Every line below is to be copied exactly, with the pictures left out.

— Begin DATASET CONTENT —

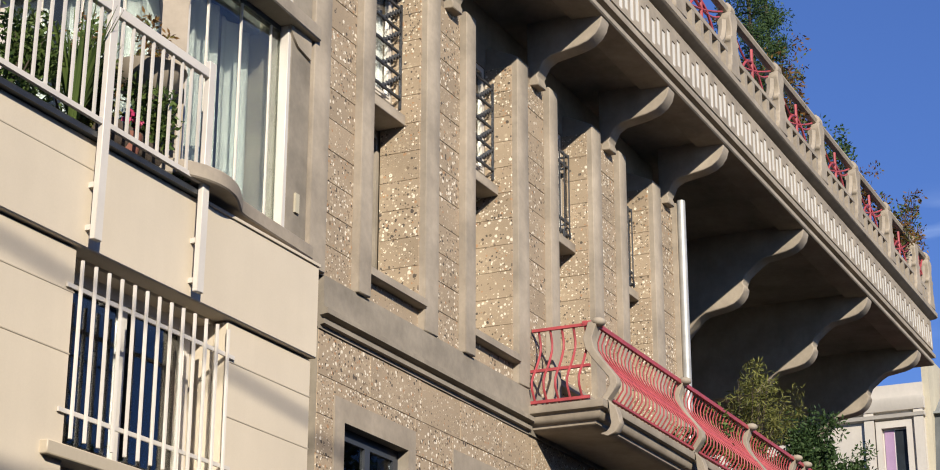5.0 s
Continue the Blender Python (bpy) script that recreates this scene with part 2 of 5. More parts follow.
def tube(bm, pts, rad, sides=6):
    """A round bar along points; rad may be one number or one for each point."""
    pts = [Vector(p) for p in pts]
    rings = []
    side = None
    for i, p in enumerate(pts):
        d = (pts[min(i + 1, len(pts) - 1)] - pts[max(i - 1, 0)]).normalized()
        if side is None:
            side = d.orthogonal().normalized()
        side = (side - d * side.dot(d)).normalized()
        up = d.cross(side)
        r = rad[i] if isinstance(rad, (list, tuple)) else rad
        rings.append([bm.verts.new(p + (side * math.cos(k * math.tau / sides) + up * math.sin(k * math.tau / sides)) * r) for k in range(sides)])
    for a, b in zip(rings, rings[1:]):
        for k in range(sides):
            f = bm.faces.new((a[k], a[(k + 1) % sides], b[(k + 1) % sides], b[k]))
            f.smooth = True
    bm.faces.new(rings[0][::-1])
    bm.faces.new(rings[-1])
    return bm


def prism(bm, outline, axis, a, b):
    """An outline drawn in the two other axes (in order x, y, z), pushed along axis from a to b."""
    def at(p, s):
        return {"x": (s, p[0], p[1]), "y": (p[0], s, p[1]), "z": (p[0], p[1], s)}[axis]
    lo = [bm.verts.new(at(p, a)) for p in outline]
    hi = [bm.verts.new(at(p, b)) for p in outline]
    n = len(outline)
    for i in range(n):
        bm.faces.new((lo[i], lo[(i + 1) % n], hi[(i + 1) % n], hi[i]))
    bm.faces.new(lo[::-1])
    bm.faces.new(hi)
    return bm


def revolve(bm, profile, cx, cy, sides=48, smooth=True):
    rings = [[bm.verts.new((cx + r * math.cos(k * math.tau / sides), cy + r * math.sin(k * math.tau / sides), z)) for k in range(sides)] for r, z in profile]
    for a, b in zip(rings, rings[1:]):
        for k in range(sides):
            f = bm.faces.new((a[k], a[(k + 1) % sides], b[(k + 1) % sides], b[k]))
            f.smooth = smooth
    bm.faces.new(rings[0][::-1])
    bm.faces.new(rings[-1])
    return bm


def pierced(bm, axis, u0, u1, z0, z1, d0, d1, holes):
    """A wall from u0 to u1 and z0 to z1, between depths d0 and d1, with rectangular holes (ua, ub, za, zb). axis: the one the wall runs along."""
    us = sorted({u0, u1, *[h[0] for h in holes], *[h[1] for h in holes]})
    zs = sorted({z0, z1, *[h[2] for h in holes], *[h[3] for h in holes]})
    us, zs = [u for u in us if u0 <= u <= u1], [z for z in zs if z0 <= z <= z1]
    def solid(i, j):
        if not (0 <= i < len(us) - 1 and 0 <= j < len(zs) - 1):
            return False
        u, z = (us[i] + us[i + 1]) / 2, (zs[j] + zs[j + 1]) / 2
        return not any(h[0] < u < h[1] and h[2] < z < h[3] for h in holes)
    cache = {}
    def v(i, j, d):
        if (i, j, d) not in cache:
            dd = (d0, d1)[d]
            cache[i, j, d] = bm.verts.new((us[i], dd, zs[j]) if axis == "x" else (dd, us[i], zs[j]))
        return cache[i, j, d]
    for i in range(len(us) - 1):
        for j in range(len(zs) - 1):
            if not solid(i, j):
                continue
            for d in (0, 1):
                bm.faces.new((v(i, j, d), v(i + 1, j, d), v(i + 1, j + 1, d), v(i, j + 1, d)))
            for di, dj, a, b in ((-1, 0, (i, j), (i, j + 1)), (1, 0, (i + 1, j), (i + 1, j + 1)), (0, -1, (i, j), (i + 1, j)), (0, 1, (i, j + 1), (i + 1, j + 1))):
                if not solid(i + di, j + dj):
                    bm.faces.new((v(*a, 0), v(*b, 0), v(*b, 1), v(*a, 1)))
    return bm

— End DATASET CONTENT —

COMPLETE RESPONSE:
5.0 s
Continue the Blender Python (bpy) script that recreates this scene with part 2 of 5. More parts follow.
def tube(bm, pts, rad, sides=6):
    """A round bar along points; rad may be one number or one for each point."""
    pts = [Vector(p) for p in pts]
    rings = []
    side = None
    for i, p in enumerate(pts):
        d = (pts[min(i + 1, len(pts) - 1)] - pts[max(i - 1, 0)]).normalized()
        if side is None:
            side = d.orthogonal().normalized()
        side = (side - d * side.dot(d)).normalized()
        up = d.cross(side)
        r = rad[i] if isinstance(rad, (list, tuple)) else rad
        rings.append([bm.verts.new(p + (side * math.cos(k * math.tau / sides) + up * math.sin(k * math.tau / sides)) * r) for k in range(sides)])
    for a, b in zip(rings, rings[1:]):
        for k in range(sides):
            f = bm.faces.new((a[k], a[(k + 1) % sides], b[(k + 1) % sides], b[k]))
            f.smooth = True
    bm.faces.new(rings[0][::-1])
    bm.faces.new(rings[-1])
    return bm


def prism(bm, outline, axis, a, b):
    """An outline drawn in the two other axes (in order x, y, z), pushed along axis from a to b."""
    def at(p, s):
        return {"x": (s, p[0], p[1]), "y": (p[0], s, p[1]), "z": (p[0], p[1], s)}[axis]
    lo = [bm.verts.new(at(p, a)) for p in outline]
    hi = [bm.verts.new(at(p, b)) for p in outline]
    n = len(outline)
    for i in range(n):
        bm.faces.new((lo[i], lo[(i + 1) % n], hi[(i + 1) % n], hi[i]))
    bm.faces.new(lo[::-1])
    bm.faces.new(hi)
    return bm


def revolve(bm, profile, cx, cy, sides=48, smooth=True):
    rings = [[bm.verts.new((cx + r * math.cos(k * math.tau / sides), cy + r * math.sin(k * math.tau / sides), z)) for k in range(sides)] for r, z in profile]
    for a, b in zip(rings, rings[1:]):
        for k in range(sides):
            f = bm.faces.new((a[k], a[(k + 1) % sides], b[(k + 1) % sides], b[k]))
            f.smooth = smooth
    bm.faces.new(rings[0][::-1])
    bm.faces.new(rings[-1])
    return bm


def pierced(bm, axis, u0, u1, z0, z1, d0, d1, holes):
    """A wall from u0 to u1 and z0 to z1, between depths d0 and d1, with rectangular holes (ua, ub, za, zb). axis: the one the wall runs along."""
    us = sorted({u0, u1, *[h[0] for h in holes], *[h[1] for h in holes]})
    zs = sorted({z0, z1, *[h[2] for h in holes], *[h[3] for h in holes]})
    us, zs = [u for u in us if u0 <= u <= u1], [z for z in zs if z0 <= z <= z1]
    def solid(i, j):
        if not (0 <= i < len(us) - 1 and 0 <= j < len(zs) - 1):
            return False
        u, z = (us[i] + us[i + 1]) / 2, (zs[j] + zs[j + 1]) / 2
        return not any(h[0] < u < h[1] and h[2] < z < h[3] for h in holes)
    cache = {}
    def v(i, j, d):
        if (i, j, d) not in cache:
            dd = (d0, d1)[d]
            cache[i, j, d] = bm.verts.new((us[i], dd, zs[j]) if axis == "x" else (dd, us[i], zs[j]))
        return cache[i, j, d]
    for i in range(len(us) - 1):
        for j in range(len(zs) - 1):
            if not solid(i, j):
                continue
            for d in (0, 1):
                bm.faces.new((v(i, j, d), v(i + 1, j, d), v(i + 1, j + 1, d), v(i, j + 1, d)))
            for di, dj, a, b in ((-1, 0, (i, j), (i, j + 1)), (1, 0, (i + 1, j), (i + 1, j + 1)), (0, -1, (i, j), (i + 1, j)), (0, 1, (i, j + 1), (i + 1, j + 1))):
                if not solid(i + di, j + dj):
                    bm.faces.new((v(*a, 0), v(*b, 0), v(*b, 1), v(*a, 1)))
    return bm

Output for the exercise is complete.